=== Data rows ===
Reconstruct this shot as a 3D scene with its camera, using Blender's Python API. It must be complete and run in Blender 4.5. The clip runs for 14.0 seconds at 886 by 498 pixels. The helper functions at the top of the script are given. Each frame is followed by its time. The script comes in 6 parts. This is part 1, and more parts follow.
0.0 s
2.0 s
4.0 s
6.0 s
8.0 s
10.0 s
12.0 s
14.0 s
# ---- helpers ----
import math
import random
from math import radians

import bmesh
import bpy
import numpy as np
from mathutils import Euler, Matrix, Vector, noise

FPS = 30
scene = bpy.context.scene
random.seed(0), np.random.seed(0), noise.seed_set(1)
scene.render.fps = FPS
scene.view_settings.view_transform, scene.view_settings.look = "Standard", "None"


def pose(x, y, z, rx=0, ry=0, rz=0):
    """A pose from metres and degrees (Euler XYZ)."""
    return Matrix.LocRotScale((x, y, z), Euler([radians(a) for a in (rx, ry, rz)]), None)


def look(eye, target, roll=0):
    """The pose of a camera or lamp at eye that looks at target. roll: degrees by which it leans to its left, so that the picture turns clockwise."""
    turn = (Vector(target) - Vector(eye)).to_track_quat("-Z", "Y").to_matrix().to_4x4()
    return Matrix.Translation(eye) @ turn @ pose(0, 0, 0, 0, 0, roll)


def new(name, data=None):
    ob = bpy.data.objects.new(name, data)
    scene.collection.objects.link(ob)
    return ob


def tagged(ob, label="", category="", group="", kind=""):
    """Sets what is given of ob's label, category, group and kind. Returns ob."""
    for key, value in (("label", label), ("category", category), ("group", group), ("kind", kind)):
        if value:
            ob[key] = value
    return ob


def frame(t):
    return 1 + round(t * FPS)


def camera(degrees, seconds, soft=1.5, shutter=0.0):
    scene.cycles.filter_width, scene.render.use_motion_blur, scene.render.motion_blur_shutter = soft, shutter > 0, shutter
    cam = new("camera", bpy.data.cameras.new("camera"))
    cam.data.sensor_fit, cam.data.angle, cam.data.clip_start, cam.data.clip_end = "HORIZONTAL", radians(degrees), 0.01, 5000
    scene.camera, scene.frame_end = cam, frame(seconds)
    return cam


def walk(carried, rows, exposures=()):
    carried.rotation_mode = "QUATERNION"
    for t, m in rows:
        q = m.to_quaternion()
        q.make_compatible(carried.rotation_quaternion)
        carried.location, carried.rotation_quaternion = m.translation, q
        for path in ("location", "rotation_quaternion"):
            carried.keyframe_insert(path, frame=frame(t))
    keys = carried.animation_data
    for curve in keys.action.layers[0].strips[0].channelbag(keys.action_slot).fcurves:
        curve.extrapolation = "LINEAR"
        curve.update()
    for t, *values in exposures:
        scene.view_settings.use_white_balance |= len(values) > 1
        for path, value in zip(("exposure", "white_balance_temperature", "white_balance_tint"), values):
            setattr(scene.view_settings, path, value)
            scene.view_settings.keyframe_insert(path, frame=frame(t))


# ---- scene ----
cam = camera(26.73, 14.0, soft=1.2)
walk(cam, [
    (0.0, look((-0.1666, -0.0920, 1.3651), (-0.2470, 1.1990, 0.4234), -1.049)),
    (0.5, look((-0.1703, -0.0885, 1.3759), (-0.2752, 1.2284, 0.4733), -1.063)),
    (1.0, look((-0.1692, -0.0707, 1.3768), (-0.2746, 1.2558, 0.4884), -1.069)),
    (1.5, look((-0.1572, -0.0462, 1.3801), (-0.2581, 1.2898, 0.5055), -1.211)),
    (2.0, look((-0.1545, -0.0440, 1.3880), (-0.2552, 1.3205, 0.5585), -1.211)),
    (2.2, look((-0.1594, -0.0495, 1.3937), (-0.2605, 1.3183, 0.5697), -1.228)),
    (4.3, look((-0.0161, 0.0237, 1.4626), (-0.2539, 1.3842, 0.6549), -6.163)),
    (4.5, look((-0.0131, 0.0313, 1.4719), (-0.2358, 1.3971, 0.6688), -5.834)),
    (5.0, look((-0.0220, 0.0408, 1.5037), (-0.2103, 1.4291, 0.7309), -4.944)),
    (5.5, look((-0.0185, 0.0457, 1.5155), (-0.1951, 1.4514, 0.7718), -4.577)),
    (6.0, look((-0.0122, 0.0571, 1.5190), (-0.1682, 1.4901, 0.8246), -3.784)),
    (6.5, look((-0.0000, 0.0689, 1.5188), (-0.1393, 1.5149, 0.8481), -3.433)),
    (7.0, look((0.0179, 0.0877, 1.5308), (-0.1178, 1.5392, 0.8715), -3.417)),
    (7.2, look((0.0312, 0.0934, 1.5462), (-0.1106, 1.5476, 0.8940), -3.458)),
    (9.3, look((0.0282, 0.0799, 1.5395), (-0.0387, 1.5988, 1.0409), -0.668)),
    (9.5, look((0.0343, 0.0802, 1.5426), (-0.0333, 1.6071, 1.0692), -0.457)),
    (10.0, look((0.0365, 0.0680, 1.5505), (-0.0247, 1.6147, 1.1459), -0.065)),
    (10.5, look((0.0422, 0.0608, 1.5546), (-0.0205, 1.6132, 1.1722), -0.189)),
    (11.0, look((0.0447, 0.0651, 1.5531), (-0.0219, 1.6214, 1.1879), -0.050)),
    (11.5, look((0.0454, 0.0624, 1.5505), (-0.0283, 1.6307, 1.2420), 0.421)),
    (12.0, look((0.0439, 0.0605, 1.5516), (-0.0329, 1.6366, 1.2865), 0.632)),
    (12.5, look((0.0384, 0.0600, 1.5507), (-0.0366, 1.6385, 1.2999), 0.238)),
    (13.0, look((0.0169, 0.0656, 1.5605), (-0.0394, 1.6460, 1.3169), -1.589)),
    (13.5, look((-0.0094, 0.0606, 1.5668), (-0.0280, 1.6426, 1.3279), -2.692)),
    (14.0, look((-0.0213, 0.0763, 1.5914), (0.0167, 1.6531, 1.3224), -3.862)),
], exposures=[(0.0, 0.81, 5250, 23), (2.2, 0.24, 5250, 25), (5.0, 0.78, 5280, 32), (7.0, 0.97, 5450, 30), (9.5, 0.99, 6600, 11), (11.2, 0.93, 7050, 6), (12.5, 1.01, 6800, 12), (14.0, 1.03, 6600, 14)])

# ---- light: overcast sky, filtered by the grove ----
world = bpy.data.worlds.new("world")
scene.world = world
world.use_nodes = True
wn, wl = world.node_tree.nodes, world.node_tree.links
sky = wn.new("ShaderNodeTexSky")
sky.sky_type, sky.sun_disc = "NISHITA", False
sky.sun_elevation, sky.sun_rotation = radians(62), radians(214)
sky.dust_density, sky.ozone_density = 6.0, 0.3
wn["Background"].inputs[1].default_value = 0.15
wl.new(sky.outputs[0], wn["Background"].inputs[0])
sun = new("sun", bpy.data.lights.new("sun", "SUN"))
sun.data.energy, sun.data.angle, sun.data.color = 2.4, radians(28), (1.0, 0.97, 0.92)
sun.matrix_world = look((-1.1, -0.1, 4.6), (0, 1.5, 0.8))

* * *

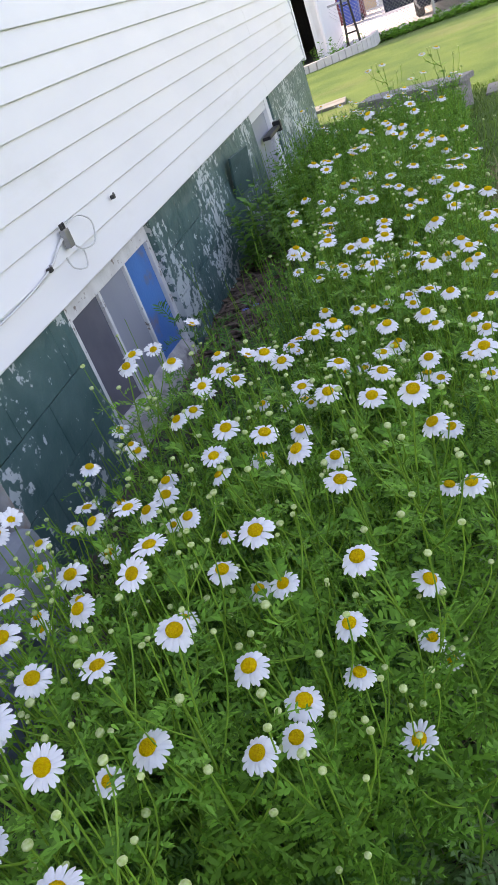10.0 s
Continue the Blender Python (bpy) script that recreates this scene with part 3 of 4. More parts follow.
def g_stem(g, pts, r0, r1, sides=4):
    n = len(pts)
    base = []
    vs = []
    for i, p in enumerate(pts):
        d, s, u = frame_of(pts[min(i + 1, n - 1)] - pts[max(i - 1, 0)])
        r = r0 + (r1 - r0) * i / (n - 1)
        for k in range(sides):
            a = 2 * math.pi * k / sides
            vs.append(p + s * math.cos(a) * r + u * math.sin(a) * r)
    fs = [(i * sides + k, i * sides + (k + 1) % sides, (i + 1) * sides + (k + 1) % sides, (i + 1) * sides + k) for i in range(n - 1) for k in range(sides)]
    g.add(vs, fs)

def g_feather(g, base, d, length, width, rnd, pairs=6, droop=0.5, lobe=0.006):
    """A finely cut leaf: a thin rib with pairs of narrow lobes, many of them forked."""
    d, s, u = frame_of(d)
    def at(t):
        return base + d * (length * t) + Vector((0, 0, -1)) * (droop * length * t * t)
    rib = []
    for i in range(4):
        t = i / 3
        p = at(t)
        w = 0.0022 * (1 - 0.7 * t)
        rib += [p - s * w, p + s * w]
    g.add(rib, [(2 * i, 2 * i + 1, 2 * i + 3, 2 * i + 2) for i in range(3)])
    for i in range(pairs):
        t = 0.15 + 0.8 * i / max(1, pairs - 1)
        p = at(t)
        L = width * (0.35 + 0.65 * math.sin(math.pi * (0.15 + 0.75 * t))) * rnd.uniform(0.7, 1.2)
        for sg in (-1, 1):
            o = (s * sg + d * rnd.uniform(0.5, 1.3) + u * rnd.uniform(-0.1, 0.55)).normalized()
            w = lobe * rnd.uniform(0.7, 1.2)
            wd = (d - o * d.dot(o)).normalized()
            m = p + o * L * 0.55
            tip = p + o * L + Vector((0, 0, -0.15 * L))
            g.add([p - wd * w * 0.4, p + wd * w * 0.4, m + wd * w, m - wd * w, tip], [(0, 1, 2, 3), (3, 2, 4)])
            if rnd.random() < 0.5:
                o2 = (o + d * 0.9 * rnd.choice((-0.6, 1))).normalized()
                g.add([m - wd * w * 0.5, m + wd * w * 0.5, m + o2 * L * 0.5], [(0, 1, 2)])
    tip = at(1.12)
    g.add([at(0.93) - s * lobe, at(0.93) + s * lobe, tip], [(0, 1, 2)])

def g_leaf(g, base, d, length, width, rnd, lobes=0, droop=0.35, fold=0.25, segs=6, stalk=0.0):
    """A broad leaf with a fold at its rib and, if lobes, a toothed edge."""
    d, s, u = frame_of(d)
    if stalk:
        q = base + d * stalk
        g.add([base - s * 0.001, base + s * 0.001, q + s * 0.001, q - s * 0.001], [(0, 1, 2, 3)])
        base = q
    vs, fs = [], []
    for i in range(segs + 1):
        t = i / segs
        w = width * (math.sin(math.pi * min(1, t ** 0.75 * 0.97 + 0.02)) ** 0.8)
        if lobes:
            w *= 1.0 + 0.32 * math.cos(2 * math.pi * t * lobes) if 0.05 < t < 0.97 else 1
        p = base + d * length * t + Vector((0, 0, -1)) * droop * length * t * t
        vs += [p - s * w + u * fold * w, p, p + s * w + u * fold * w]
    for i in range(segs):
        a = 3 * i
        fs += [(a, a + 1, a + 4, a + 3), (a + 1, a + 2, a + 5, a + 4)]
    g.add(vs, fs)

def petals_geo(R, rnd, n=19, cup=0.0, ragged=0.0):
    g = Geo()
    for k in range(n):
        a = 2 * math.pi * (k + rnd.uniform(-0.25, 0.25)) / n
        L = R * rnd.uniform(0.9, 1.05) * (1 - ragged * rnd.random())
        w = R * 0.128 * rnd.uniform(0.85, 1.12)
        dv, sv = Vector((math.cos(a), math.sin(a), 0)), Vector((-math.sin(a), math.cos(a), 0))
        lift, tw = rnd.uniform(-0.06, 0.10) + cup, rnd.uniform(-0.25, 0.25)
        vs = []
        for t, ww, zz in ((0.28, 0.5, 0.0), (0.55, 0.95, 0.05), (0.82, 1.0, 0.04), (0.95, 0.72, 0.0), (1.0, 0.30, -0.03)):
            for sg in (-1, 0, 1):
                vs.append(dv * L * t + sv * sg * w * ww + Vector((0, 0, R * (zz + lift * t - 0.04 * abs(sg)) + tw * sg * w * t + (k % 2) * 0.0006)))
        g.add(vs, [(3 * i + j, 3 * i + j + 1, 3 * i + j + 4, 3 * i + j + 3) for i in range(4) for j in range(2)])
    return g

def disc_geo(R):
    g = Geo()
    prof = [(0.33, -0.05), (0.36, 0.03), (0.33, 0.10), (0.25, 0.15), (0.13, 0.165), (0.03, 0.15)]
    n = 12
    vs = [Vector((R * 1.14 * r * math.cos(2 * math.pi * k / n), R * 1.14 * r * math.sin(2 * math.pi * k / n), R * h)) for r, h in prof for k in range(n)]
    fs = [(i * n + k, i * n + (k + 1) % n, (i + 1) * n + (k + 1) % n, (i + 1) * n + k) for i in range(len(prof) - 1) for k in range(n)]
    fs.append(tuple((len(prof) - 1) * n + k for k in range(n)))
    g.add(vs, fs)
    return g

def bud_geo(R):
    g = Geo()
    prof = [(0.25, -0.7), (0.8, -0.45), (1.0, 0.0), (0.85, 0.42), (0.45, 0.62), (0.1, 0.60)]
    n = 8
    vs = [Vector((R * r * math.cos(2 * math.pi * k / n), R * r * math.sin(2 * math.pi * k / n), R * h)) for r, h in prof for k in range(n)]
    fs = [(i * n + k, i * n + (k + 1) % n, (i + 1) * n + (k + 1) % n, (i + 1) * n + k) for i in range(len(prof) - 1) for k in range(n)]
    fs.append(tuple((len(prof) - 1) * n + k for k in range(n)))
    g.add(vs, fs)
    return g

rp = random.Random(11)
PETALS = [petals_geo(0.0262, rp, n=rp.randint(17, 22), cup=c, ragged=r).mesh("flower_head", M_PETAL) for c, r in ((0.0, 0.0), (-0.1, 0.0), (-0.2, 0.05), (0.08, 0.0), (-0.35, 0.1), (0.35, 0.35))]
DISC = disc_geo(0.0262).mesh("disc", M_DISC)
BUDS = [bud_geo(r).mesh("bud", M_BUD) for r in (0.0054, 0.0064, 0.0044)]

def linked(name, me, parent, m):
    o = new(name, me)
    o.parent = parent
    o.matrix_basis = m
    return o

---

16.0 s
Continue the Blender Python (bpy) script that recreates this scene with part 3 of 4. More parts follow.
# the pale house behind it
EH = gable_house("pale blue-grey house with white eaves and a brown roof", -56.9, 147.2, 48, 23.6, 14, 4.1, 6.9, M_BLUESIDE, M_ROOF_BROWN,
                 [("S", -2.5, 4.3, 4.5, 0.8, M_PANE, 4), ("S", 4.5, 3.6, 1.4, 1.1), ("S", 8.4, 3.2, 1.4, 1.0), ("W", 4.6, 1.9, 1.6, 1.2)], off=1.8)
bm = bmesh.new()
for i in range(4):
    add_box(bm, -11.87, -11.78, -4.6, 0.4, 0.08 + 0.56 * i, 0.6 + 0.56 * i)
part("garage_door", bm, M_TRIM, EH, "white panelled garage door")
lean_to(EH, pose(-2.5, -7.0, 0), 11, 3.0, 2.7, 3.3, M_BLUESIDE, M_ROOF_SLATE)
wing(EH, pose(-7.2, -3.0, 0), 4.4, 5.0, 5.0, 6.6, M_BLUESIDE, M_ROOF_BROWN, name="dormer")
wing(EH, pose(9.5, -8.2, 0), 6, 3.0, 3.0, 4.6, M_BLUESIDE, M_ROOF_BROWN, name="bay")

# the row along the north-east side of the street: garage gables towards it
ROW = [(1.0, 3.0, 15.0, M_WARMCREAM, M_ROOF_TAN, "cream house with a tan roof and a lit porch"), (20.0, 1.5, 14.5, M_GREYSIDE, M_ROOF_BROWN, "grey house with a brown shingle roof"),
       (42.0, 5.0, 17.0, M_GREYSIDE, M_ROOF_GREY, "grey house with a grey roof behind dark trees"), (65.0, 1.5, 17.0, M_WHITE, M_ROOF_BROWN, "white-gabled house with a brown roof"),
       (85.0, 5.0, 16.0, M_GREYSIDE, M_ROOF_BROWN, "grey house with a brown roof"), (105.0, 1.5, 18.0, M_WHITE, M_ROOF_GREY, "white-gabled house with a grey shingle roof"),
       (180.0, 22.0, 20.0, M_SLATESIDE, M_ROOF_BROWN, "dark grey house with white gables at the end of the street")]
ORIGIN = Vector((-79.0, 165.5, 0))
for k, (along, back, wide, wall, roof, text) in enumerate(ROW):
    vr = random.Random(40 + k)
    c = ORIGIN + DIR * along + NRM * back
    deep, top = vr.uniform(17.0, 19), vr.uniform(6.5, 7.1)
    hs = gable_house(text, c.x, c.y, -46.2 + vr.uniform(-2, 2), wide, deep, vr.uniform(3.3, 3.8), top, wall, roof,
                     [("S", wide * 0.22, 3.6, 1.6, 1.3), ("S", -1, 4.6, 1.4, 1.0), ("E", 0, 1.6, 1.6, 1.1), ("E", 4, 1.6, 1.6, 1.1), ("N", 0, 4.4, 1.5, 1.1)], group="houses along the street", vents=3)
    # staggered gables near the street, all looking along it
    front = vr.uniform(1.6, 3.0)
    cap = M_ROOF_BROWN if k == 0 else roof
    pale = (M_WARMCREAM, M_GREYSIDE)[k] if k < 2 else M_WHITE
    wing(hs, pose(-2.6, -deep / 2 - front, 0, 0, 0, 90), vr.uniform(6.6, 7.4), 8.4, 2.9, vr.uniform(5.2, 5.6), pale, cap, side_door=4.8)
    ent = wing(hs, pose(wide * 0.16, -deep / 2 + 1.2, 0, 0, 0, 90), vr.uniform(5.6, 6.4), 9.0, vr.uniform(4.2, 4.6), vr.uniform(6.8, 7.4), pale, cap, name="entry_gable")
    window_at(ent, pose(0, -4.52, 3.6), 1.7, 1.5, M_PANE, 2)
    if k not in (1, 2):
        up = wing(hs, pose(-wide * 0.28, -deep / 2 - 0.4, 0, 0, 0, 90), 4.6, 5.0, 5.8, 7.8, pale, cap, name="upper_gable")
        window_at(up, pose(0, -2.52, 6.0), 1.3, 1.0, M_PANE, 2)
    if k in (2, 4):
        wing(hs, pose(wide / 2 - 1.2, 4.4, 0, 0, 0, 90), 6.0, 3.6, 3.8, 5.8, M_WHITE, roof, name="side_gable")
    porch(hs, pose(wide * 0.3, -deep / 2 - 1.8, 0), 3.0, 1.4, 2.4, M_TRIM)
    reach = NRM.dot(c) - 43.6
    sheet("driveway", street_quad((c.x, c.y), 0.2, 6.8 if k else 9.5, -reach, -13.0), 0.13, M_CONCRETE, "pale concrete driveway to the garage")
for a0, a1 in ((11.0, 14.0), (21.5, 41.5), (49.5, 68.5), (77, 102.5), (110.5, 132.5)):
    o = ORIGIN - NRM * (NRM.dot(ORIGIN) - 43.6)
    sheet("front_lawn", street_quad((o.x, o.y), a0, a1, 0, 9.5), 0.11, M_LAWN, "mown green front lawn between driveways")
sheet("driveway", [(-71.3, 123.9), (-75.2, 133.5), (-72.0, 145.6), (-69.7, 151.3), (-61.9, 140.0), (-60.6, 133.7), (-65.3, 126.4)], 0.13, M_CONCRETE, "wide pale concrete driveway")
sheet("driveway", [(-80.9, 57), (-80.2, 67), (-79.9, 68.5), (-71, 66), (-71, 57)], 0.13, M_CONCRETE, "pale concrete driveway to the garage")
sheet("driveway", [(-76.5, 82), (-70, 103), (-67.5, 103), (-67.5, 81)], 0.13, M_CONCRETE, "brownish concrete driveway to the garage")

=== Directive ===
Set down, without any change, only the lines from the line that holds "q = m.to_quaternion()" through the line that holds "scene.view_settings.keyframe_insert(path, frame=frame(t))", both lines included.

=== The solution ===
        q = m.to_quaternion()
        q.make_compatible(carried.rotation_quaternion)
        carried.location, carried.rotation_quaternion = m.translation, q
        for path in ("location", "rotation_quaternion"):
            carried.keyframe_insert(path, frame=frame(t))
    keys = carried.animation_data
    for curve in keys.action.layers[0].strips[0].channelbag(keys.action_slot).fcurves:
        curve.extrapolation = "LINEAR"
        curve.update()
    for t, *values in exposures:
        scene.view_settings.use_white_balance |= len(values) > 1
        for path, value in zip(("exposure", "white_balance_temperature", "white_balance_tint"), values):
            setattr(scene.view_settings, path, value)
            scene.view_settings.keyframe_insert(path, frame=frame(t))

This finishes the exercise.